§ Work to do
Repeat all of the material below exactly as written, images excluded.

§ Supplied data
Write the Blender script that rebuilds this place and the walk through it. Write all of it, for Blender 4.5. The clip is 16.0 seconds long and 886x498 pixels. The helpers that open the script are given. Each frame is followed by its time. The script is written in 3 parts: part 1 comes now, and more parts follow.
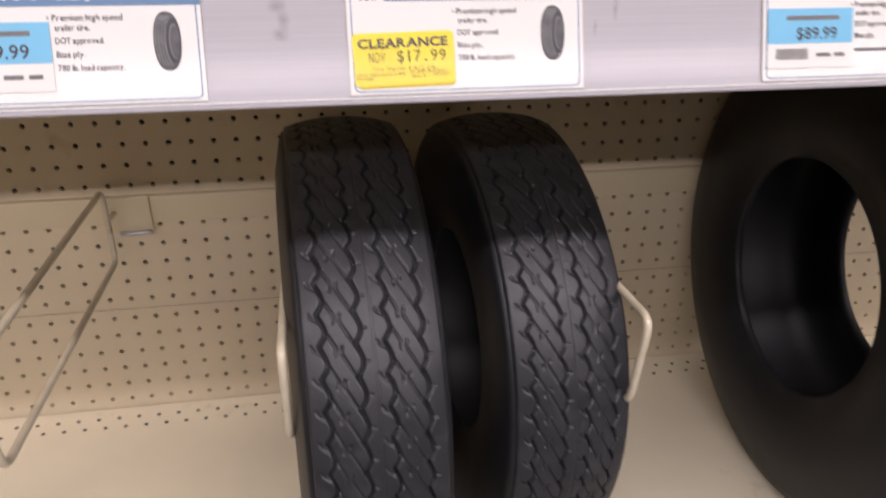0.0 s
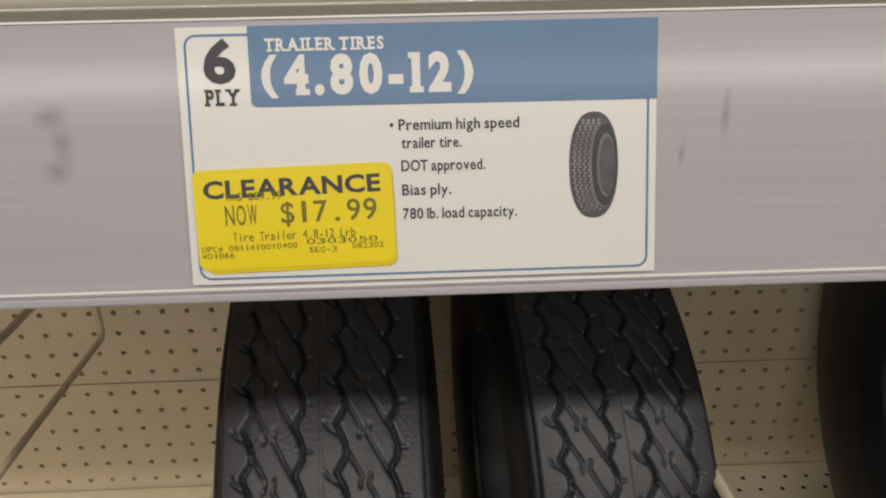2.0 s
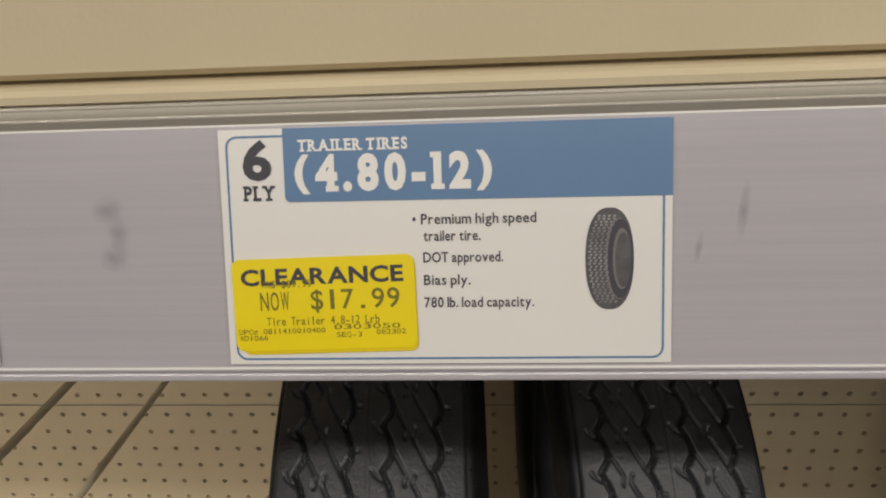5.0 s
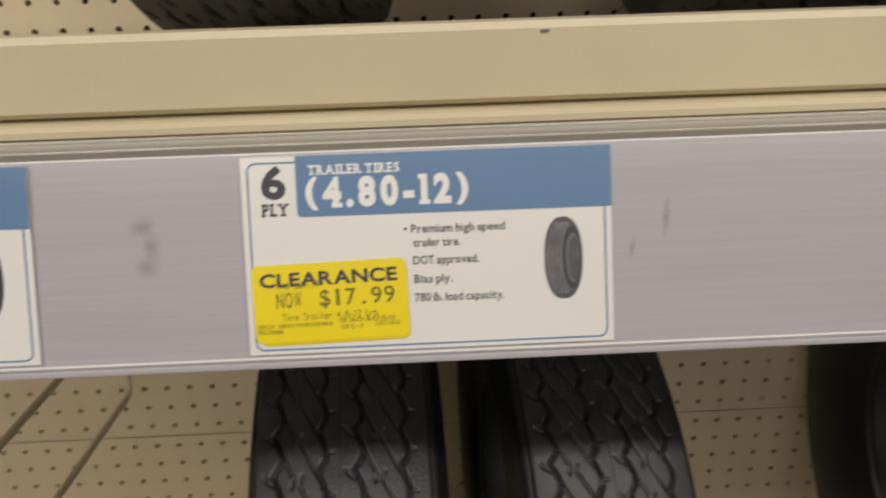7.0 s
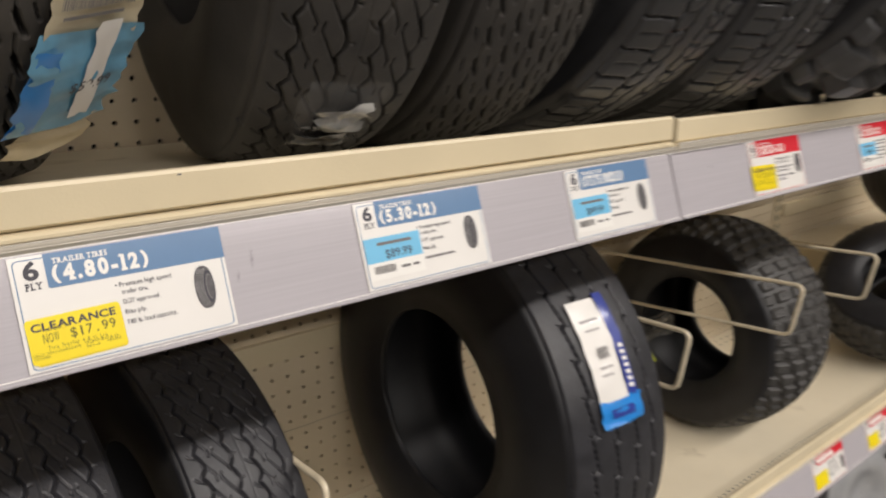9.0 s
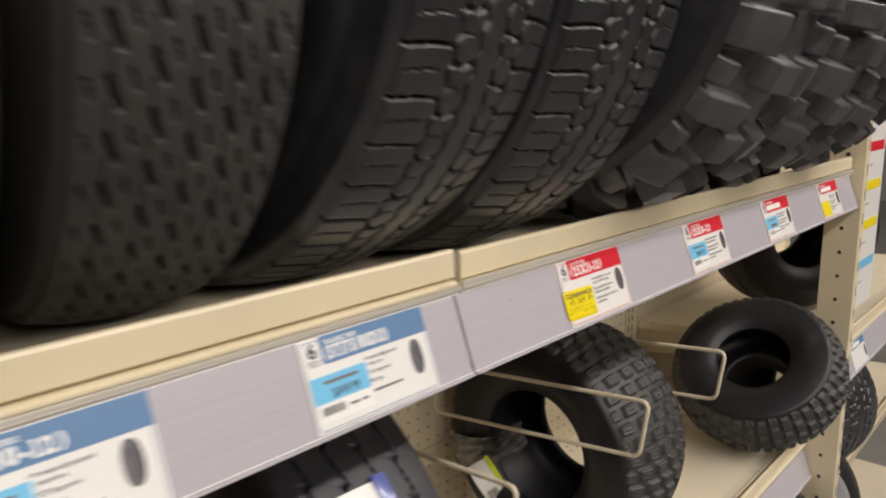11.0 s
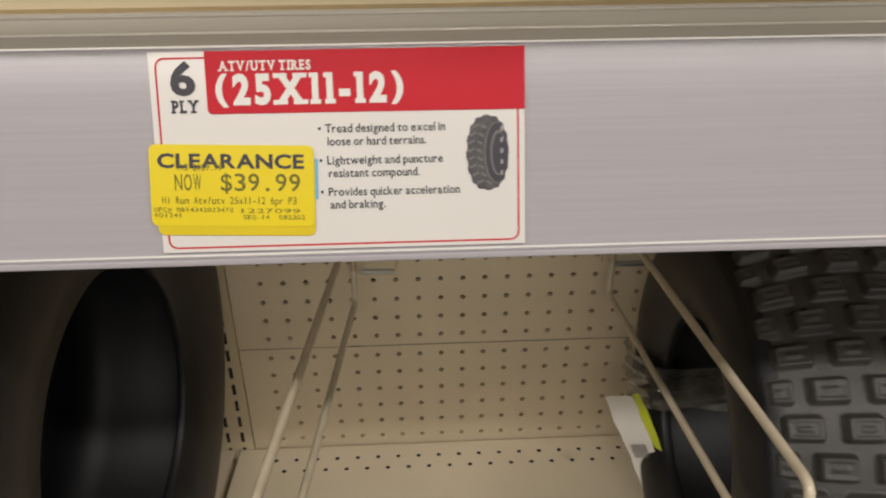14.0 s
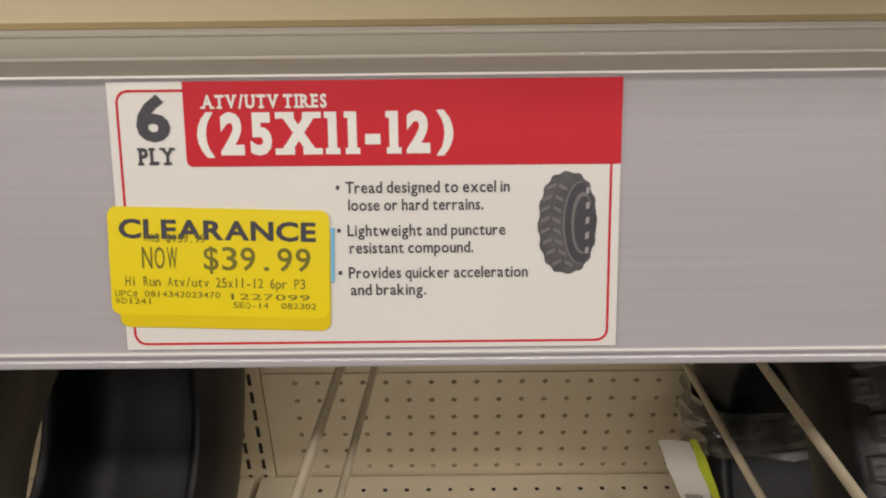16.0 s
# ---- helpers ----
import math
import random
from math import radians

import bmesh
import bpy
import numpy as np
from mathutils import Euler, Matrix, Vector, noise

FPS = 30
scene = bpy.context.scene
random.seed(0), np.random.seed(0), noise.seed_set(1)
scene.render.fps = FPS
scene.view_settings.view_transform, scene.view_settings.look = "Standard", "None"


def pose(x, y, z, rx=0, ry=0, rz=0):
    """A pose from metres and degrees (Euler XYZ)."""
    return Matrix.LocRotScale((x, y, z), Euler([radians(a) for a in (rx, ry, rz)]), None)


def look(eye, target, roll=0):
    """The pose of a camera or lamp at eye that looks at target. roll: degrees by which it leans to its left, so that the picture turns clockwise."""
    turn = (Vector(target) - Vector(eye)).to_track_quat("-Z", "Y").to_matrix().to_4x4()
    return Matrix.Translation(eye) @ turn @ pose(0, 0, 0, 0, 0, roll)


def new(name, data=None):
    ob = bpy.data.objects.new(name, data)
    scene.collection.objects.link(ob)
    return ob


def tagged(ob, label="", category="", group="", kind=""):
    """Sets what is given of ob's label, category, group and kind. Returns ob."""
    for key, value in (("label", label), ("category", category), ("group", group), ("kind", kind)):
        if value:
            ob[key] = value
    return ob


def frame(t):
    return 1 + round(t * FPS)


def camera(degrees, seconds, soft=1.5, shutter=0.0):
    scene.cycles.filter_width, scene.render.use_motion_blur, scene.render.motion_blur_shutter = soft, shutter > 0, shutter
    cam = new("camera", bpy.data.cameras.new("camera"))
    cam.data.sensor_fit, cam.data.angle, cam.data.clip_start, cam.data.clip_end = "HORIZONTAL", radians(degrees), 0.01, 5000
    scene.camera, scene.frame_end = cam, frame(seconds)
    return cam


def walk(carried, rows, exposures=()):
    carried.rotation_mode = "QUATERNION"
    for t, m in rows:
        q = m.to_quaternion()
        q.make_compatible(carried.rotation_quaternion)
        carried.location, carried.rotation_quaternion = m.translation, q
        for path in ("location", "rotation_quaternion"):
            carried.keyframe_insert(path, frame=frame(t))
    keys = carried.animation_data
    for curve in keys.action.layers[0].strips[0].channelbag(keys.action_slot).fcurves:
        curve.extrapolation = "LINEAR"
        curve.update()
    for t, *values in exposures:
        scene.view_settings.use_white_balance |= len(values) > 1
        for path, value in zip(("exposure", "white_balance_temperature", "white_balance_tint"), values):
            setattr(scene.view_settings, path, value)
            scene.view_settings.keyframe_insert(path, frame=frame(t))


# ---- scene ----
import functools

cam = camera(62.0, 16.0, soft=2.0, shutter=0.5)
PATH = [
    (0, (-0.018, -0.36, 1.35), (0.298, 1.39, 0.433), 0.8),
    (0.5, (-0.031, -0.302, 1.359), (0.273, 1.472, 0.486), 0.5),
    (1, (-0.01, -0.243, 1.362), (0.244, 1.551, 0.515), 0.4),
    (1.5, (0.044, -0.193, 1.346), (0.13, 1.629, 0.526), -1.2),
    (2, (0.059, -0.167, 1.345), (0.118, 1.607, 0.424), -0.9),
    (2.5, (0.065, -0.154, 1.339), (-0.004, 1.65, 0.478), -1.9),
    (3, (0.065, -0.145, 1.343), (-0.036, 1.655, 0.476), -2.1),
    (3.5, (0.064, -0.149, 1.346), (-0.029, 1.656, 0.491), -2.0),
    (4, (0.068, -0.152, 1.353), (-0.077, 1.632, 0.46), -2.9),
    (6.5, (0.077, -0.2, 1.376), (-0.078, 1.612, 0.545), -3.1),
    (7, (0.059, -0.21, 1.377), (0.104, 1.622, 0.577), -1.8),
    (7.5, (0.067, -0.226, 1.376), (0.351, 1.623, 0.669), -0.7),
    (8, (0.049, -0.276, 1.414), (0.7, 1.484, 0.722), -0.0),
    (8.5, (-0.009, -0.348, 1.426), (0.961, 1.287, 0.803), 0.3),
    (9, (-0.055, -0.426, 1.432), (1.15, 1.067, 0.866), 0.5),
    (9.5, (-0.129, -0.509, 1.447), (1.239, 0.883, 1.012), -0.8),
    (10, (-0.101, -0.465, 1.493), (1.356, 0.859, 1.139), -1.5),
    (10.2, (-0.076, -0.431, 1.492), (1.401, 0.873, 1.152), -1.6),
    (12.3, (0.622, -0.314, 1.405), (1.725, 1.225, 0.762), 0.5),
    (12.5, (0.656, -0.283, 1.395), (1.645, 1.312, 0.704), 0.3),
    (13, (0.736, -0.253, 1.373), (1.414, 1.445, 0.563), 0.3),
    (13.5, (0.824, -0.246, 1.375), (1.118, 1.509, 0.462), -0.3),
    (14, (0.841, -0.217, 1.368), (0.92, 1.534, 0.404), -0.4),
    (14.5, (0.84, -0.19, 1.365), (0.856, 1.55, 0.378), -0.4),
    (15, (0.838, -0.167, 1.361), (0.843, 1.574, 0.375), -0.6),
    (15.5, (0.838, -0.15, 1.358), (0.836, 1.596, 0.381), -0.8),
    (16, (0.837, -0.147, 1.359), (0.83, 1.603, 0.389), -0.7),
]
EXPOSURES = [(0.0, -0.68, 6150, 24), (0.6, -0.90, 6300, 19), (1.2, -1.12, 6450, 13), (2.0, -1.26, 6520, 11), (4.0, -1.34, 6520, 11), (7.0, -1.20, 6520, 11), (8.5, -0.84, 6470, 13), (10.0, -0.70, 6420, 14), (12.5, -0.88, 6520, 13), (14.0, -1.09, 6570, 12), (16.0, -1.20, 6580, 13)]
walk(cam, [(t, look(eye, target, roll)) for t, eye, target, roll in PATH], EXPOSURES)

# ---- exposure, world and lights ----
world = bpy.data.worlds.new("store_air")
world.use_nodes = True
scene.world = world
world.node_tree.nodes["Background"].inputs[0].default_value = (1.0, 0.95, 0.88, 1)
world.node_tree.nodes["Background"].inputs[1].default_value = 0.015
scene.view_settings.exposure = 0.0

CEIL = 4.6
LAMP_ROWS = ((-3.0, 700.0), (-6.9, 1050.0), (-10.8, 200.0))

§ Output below
Write the Blender script that rebuilds this place and the walk through it. Write all of it, for Blender 4.5. The clip is 16.0 seconds long and 886x498 pixels. The helpers that open the script are given. Each frame is followed by its time. The script is written in 3 parts: part 1 comes now, and more parts follow.
0.0 s
2.0 s
5.0 s
7.0 s
9.0 s
11.0 s
14.0 s
16.0 s
# ---- helpers ----
import math
import random
from math import radians

import bmesh
import bpy
import numpy as np
from mathutils import Euler, Matrix, Vector, noise

FPS = 30
scene = bpy.context.scene
random.seed(0), np.random.seed(0), noise.seed_set(1)
scene.render.fps = FPS
scene.view_settings.view_transform, scene.view_settings.look = "Standard", "None"


def pose(x, y, z, rx=0, ry=0, rz=0):
    """A pose from metres and degrees (Euler XYZ)."""
    return Matrix.LocRotScale((x, y, z), Euler([radians(a) for a in (rx, ry, rz)]), None)


def look(eye, target, roll=0):
    """The pose of a camera or lamp at eye that looks at target. roll: degrees by which it leans to its left, so that the picture turns clockwise."""
    turn = (Vector(target) - Vector(eye)).to_track_quat("-Z", "Y").to_matrix().to_4x4()
    return Matrix.Translation(eye) @ turn @ pose(0, 0, 0, 0, 0, roll)


def new(name, data=None):
    ob = bpy.data.objects.new(name, data)
    scene.collection.objects.link(ob)
    return ob


def tagged(ob, label="", category="", group="", kind=""):
    """Sets what is given of ob's label, category, group and kind. Returns ob."""
    for key, value in (("label", label), ("category", category), ("group", group), ("kind", kind)):
        if value:
            ob[key] = value
    return ob


def frame(t):
    return 1 + round(t * FPS)


def camera(degrees, seconds, soft=1.5, shutter=0.0):
    scene.cycles.filter_width, scene.render.use_motion_blur, scene.render.motion_blur_shutter = soft, shutter > 0, shutter
    cam = new("camera", bpy.data.cameras.new("camera"))
    cam.data.sensor_fit, cam.data.angle, cam.data.clip_start, cam.data.clip_end = "HORIZONTAL", radians(degrees), 0.01, 5000
    scene.camera, scene.frame_end = cam, frame(seconds)
    return cam


def walk(carried, rows, exposures=()):
    carried.rotation_mode = "QUATERNION"
    for t, m in rows:
        q = m.to_quaternion()
        q.make_compatible(carried.rotation_quaternion)
        carried.location, carried.rotation_quaternion = m.translation, q
        for path in ("location", "rotation_quaternion"):
            carried.keyframe_insert(path, frame=frame(t))
    keys = carried.animation_data
    for curve in keys.action.layers[0].strips[0].channelbag(keys.action_slot).fcurves:
        curve.extrapolation = "LINEAR"
        curve.update()
    for t, *values in exposures:
        scene.view_settings.use_white_balance |= len(values) > 1
        for path, value in zip(("exposure", "white_balance_temperature", "white_balance_tint"), values):
            setattr(scene.view_settings, path, value)
            scene.view_settings.keyframe_insert(path, frame=frame(t))


# ---- scene ----
import functools

cam = camera(62.0, 16.0, soft=2.0, shutter=0.5)
PATH = [
    (0, (-0.018, -0.36, 1.35), (0.298, 1.39, 0.433), 0.8),
    (0.5, (-0.031, -0.302, 1.359), (0.273, 1.472, 0.486), 0.5),
    (1, (-0.01, -0.243, 1.362), (0.244, 1.551, 0.515), 0.4),
    (1.5, (0.044, -0.193, 1.346), (0.13, 1.629, 0.526), -1.2),
    (2, (0.059, -0.167, 1.345), (0.118, 1.607, 0.424), -0.9),
    (2.5, (0.065, -0.154, 1.339), (-0.004, 1.65, 0.478), -1.9),
    (3, (0.065, -0.145, 1.343), (-0.036, 1.655, 0.476), -2.1),
    (3.5, (0.064, -0.149, 1.346), (-0.029, 1.656, 0.491), -2.0),
    (4, (0.068, -0.152, 1.353), (-0.077, 1.632, 0.46), -2.9),
    (6.5, (0.077, -0.2, 1.376), (-0.078, 1.612, 0.545), -3.1),
    (7, (0.059, -0.21, 1.377), (0.104, 1.622, 0.577), -1.8),
    (7.5, (0.067, -0.226, 1.376), (0.351, 1.623, 0.669), -0.7),
    (8, (0.049, -0.276, 1.414), (0.7, 1.484, 0.722), -0.0),
    (8.5, (-0.009, -0.348, 1.426), (0.961, 1.287, 0.803), 0.3),
    (9, (-0.055, -0.426, 1.432), (1.15, 1.067, 0.866), 0.5),
    (9.5, (-0.129, -0.509, 1.447), (1.239, 0.883, 1.012), -0.8),
    (10, (-0.101, -0.465, 1.493), (1.356, 0.859, 1.139), -1.5),
    (10.2, (-0.076, -0.431, 1.492), (1.401, 0.873, 1.152), -1.6),
    (12.3, (0.622, -0.314, 1.405), (1.725, 1.225, 0.762), 0.5),
    (12.5, (0.656, -0.283, 1.395), (1.645, 1.312, 0.704), 0.3),
    (13, (0.736, -0.253, 1.373), (1.414, 1.445, 0.563), 0.3),
    (13.5, (0.824, -0.246, 1.375), (1.118, 1.509, 0.462), -0.3),
    (14, (0.841, -0.217, 1.368), (0.92, 1.534, 0.404), -0.4),
    (14.5, (0.84, -0.19, 1.365), (0.856, 1.55, 0.378), -0.4),
    (15, (0.838, -0.167, 1.361), (0.843, 1.574, 0.375), -0.6),
    (15.5, (0.838, -0.15, 1.358), (0.836, 1.596, 0.381), -0.8),
    (16, (0.837, -0.147, 1.359), (0.83, 1.603, 0.389), -0.7),
]
EXPOSURES = [(0.0, -0.68, 6150, 24), (0.6, -0.90, 6300, 19), (1.2, -1.12, 6450, 13), (2.0, -1.26, 6520, 11), (4.0, -1.34, 6520, 11), (7.0, -1.20, 6520, 11), (8.5, -0.84, 6470, 13), (10.0, -0.70, 6420, 14), (12.5, -0.88, 6520, 13), (14.0, -1.09, 6570, 12), (16.0, -1.20, 6580, 13)]
walk(cam, [(t, look(eye, target, roll)) for t, eye, target, roll in PATH], EXPOSURES)

# ---- exposure, world and lights ----
world = bpy.data.worlds.new("store_air")
world.use_nodes = True
scene.world = world
world.node_tree.nodes["Background"].inputs[0].default_value = (1.0, 0.95, 0.88, 1)
world.node_tree.nodes["Background"].inputs[1].default_value = 0.015
scene.view_settings.exposure = 0.0

CEIL = 4.6
LAMP_ROWS = ((-3.0, 700.0), (-6.9, 1050.0), (-10.8, 200.0))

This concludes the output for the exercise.